▸ YOUR INSTRUCTIONS
Here are some records; return them all exactly.

[Clips as scene scripts]

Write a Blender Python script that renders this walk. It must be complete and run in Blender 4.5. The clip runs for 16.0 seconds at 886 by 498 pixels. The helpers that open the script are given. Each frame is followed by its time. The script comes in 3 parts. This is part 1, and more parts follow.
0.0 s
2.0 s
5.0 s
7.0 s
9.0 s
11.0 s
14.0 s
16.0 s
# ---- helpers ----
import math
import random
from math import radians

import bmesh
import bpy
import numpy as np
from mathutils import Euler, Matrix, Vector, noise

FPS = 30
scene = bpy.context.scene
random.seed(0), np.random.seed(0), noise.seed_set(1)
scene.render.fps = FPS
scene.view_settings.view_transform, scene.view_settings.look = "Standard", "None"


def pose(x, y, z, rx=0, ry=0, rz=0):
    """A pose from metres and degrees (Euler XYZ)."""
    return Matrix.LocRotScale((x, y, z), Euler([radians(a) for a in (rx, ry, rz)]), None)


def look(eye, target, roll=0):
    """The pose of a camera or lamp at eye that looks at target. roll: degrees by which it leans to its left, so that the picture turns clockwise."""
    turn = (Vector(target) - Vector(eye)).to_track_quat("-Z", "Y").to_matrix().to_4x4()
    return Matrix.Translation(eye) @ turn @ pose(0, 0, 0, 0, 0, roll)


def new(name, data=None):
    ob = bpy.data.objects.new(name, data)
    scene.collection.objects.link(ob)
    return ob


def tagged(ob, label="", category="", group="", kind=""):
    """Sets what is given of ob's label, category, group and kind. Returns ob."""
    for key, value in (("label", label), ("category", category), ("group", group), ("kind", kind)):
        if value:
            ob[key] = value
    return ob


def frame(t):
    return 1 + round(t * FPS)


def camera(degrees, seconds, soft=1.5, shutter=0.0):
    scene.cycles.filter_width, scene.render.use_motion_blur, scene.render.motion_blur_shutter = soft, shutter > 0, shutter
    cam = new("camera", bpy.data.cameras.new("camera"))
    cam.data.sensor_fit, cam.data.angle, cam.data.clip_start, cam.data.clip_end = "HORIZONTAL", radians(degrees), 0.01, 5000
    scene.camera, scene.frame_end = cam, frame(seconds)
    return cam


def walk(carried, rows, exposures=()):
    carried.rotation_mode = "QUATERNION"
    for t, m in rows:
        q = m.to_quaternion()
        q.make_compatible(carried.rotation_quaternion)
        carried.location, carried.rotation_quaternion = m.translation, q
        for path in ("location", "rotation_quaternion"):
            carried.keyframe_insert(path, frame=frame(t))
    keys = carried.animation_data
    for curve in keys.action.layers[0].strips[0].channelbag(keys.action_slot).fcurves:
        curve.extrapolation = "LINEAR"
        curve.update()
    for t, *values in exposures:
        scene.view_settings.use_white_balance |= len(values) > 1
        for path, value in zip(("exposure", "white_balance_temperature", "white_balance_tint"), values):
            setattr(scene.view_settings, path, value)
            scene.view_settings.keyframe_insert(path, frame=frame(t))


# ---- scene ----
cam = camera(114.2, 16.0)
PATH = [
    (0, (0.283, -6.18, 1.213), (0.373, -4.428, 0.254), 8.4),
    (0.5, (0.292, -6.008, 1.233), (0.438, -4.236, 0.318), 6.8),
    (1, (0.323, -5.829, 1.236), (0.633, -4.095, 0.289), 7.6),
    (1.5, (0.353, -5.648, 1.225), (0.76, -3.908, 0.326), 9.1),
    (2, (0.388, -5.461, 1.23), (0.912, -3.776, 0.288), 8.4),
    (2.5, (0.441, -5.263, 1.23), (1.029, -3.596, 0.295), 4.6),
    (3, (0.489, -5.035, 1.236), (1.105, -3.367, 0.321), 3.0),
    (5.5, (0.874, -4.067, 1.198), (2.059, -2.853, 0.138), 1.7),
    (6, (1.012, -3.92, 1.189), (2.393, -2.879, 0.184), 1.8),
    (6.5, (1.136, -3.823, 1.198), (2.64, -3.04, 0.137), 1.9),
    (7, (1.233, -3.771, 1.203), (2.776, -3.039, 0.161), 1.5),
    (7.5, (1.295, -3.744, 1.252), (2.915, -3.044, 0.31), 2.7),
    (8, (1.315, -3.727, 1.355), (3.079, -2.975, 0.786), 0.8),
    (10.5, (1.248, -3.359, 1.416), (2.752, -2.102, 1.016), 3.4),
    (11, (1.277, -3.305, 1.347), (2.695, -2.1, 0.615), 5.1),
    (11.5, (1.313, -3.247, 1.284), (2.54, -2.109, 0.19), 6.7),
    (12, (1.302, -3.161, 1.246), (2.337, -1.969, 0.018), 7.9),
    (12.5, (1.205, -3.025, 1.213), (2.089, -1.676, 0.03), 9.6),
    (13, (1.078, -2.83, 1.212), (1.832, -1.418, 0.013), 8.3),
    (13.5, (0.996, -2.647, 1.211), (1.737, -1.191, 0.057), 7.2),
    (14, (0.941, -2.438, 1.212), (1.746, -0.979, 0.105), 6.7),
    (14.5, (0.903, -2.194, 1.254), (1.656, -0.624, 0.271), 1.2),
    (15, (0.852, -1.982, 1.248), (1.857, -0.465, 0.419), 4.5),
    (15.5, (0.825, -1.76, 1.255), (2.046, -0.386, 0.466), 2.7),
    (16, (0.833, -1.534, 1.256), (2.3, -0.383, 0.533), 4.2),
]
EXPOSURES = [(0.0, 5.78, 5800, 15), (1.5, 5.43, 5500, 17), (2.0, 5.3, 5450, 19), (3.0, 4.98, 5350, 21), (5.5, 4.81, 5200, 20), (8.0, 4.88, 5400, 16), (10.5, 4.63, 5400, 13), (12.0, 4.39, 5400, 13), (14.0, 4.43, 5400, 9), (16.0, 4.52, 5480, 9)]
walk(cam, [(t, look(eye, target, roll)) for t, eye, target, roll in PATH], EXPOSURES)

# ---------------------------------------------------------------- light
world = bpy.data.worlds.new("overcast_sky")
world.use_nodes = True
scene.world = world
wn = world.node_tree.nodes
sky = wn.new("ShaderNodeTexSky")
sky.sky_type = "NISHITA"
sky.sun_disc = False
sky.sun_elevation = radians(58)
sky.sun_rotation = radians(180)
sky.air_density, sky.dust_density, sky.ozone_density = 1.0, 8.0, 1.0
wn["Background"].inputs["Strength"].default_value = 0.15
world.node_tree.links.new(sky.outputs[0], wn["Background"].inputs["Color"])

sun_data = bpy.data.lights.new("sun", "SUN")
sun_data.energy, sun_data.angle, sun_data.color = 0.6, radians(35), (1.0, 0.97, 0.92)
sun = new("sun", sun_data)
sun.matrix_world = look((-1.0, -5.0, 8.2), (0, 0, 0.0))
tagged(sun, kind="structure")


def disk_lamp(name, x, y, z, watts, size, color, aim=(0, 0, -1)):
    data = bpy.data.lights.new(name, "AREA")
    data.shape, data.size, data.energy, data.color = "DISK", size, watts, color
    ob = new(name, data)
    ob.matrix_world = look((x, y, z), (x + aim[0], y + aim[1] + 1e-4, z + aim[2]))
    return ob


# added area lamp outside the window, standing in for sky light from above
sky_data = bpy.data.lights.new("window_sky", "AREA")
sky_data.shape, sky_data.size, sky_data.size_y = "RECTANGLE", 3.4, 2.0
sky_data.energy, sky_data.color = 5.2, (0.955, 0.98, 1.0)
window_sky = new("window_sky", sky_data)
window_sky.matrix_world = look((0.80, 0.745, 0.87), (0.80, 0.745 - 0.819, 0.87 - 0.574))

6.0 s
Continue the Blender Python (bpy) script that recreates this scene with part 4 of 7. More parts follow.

▸ RESULT OF THE TASK
Write a Blender Python script that renders this walk. It must be complete and run in Blender 4.5. The clip runs for 16.0 seconds at 886 by 498 pixels. The helpers that open the script are given. Each frame is followed by its time. The script comes in 3 parts. This is part 1, and more parts follow.
0.0 s
2.0 s
5.0 s
7.0 s
9.0 s
11.0 s
14.0 s
16.0 s
# ---- helpers ----
import math
import random
from math import radians

import bmesh
import bpy
import numpy as np
from mathutils import Euler, Matrix, Vector, noise

FPS = 30
scene = bpy.context.scene
random.seed(0), np.random.seed(0), noise.seed_set(1)
scene.render.fps = FPS
scene.view_settings.view_transform, scene.view_settings.look = "Standard", "None"


def pose(x, y, z, rx=0, ry=0, rz=0):
    """A pose from metres and degrees (Euler XYZ)."""
    return Matrix.LocRotScale((x, y, z), Euler([radians(a) for a in (rx, ry, rz)]), None)


def look(eye, target, roll=0):
    """The pose of a camera or lamp at eye that looks at target. roll: degrees by which it leans to its left, so that the picture turns clockwise."""
    turn = (Vector(target) - Vector(eye)).to_track_quat("-Z", "Y").to_matrix().to_4x4()
    return Matrix.Translation(eye) @ turn @ pose(0, 0, 0, 0, 0, roll)


def new(name, data=None):
    ob = bpy.data.objects.new(name, data)
    scene.collection.objects.link(ob)
    return ob


def tagged(ob, label="", category="", group="", kind=""):
    """Sets what is given of ob's label, category, group and kind. Returns ob."""
    for key, value in (("label", label), ("category", category), ("group", group), ("kind", kind)):
        if value:
            ob[key] = value
    return ob


def frame(t):
    return 1 + round(t * FPS)


def camera(degrees, seconds, soft=1.5, shutter=0.0):
    scene.cycles.filter_width, scene.render.use_motion_blur, scene.render.motion_blur_shutter = soft, shutter > 0, shutter
    cam = new("camera", bpy.data.cameras.new("camera"))
    cam.data.sensor_fit, cam.data.angle, cam.data.clip_start, cam.data.clip_end = "HORIZONTAL", radians(degrees), 0.01, 5000
    scene.camera, scene.frame_end = cam, frame(seconds)
    return cam


def walk(carried, rows, exposures=()):
    carried.rotation_mode = "QUATERNION"
    for t, m in rows:
        q = m.to_quaternion()
        q.make_compatible(carried.rotation_quaternion)
        carried.location, carried.rotation_quaternion = m.translation, q
        for path in ("location", "rotation_quaternion"):
            carried.keyframe_insert(path, frame=frame(t))
    keys = carried.animation_data
    for curve in keys.action.layers[0].strips[0].channelbag(keys.action_slot).fcurves:
        curve.extrapolation = "LINEAR"
        curve.update()
    for t, *values in exposures:
        scene.view_settings.use_white_balance |= len(values) > 1
        for path, value in zip(("exposure", "white_balance_temperature", "white_balance_tint"), values):
            setattr(scene.view_settings, path, value)
            scene.view_settings.keyframe_insert(path, frame=frame(t))


# ---- scene ----
cam = camera(114.2, 16.0)
PATH = [
    (0, (0.283, -6.18, 1.213), (0.373, -4.428, 0.254), 8.4),
    (0.5, (0.292, -6.008, 1.233), (0.438, -4.236, 0.318), 6.8),
    (1, (0.323, -5.829, 1.236), (0.633, -4.095, 0.289), 7.6),
    (1.5, (0.353, -5.648, 1.225), (0.76, -3.908, 0.326), 9.1),
    (2, (0.388, -5.461, 1.23), (0.912, -3.776, 0.288), 8.4),
    (2.5, (0.441, -5.263, 1.23), (1.029, -3.596, 0.295), 4.6),
    (3, (0.489, -5.035, 1.236), (1.105, -3.367, 0.321), 3.0),
    (5.5, (0.874, -4.067, 1.198), (2.059, -2.853, 0.138), 1.7),
    (6, (1.012, -3.92, 1.189), (2.393, -2.879, 0.184), 1.8),
    (6.5, (1.136, -3.823, 1.198), (2.64, -3.04, 0.137), 1.9),
    (7, (1.233, -3.771, 1.203), (2.776, -3.039, 0.161), 1.5),
    (7.5, (1.295, -3.744, 1.252), (2.915, -3.044, 0.31), 2.7),
    (8, (1.315, -3.727, 1.355), (3.079, -2.975, 0.786), 0.8),
    (10.5, (1.248, -3.359, 1.416), (2.752, -2.102, 1.016), 3.4),
    (11, (1.277, -3.305, 1.347), (2.695, -2.1, 0.615), 5.1),
    (11.5, (1.313, -3.247, 1.284), (2.54, -2.109, 0.19), 6.7),
    (12, (1.302, -3.161, 1.246), (2.337, -1.969, 0.018), 7.9),
    (12.5, (1.205, -3.025, 1.213), (2.089, -1.676, 0.03), 9.6),
    (13, (1.078, -2.83, 1.212), (1.832, -1.418, 0.013), 8.3),
    (13.5, (0.996, -2.647, 1.211), (1.737, -1.191, 0.057), 7.2),
    (14, (0.941, -2.438, 1.212), (1.746, -0.979, 0.105), 6.7),
    (14.5, (0.903, -2.194, 1.254), (1.656, -0.624, 0.271), 1.2),
    (15, (0.852, -1.982, 1.248), (1.857, -0.465, 0.419), 4.5),
    (15.5, (0.825, -1.76, 1.255), (2.046, -0.386, 0.466), 2.7),
    (16, (0.833, -1.534, 1.256), (2.3, -0.383, 0.533), 4.2),
]
EXPOSURES = [(0.0, 5.78, 5800, 15), (1.5, 5.43, 5500, 17), (2.0, 5.3, 5450, 19), (3.0, 4.98, 5350, 21), (5.5, 4.81, 5200, 20), (8.0, 4.88, 5400, 16), (10.5, 4.63, 5400, 13), (12.0, 4.39, 5400, 13), (14.0, 4.43, 5400, 9), (16.0, 4.52, 5480, 9)]
walk(cam, [(t, look(eye, target, roll)) for t, eye, target, roll in PATH], EXPOSURES)

# ---------------------------------------------------------------- light
world = bpy.data.worlds.new("overcast_sky")
world.use_nodes = True
scene.world = world
wn = world.node_tree.nodes
sky = wn.new("ShaderNodeTexSky")
sky.sky_type = "NISHITA"
sky.sun_disc = False
sky.sun_elevation = radians(58)
sky.sun_rotation = radians(180)
sky.air_density, sky.dust_density, sky.ozone_density = 1.0, 8.0, 1.0
wn["Background"].inputs["Strength"].default_value = 0.15
world.node_tree.links.new(sky.outputs[0], wn["Background"].inputs["Color"])

sun_data = bpy.data.lights.new("sun", "SUN")
sun_data.energy, sun_data.angle, sun_data.color = 0.6, radians(35), (1.0, 0.97, 0.92)
sun = new("sun", sun_data)
sun.matrix_world = look((-1.0, -5.0, 8.2), (0, 0, 0.0))
tagged(sun, kind="structure")


def disk_lamp(name, x, y, z, watts, size, color, aim=(0, 0, -1)):
    data = bpy.data.lights.new(name, "AREA")
    data.shape, data.size, data.energy, data.color = "DISK", size, watts, color
    ob = new(name, data)
    ob.matrix_world = look((x, y, z), (x + aim[0], y + aim[1] + 1e-4, z + aim[2]))
    return ob


# added area lamp outside the window, standing in for sky light from above
sky_data = bpy.data.lights.new("window_sky", "AREA")
sky_data.shape, sky_data.size, sky_data.size_y = "RECTANGLE", 3.4, 2.0
sky_data.energy, sky_data.color = 5.2, (0.955, 0.98, 1.0)
window_sky = new("window_sky", sky_data)
window_sky.matrix_world = look((0.80, 0.745, 0.87), (0.80, 0.745 - 0.819, 0.87 - 0.574))

6.0 s
Continue the Blender Python (bpy) script that recreates this scene with part 4 of 7. More parts follow.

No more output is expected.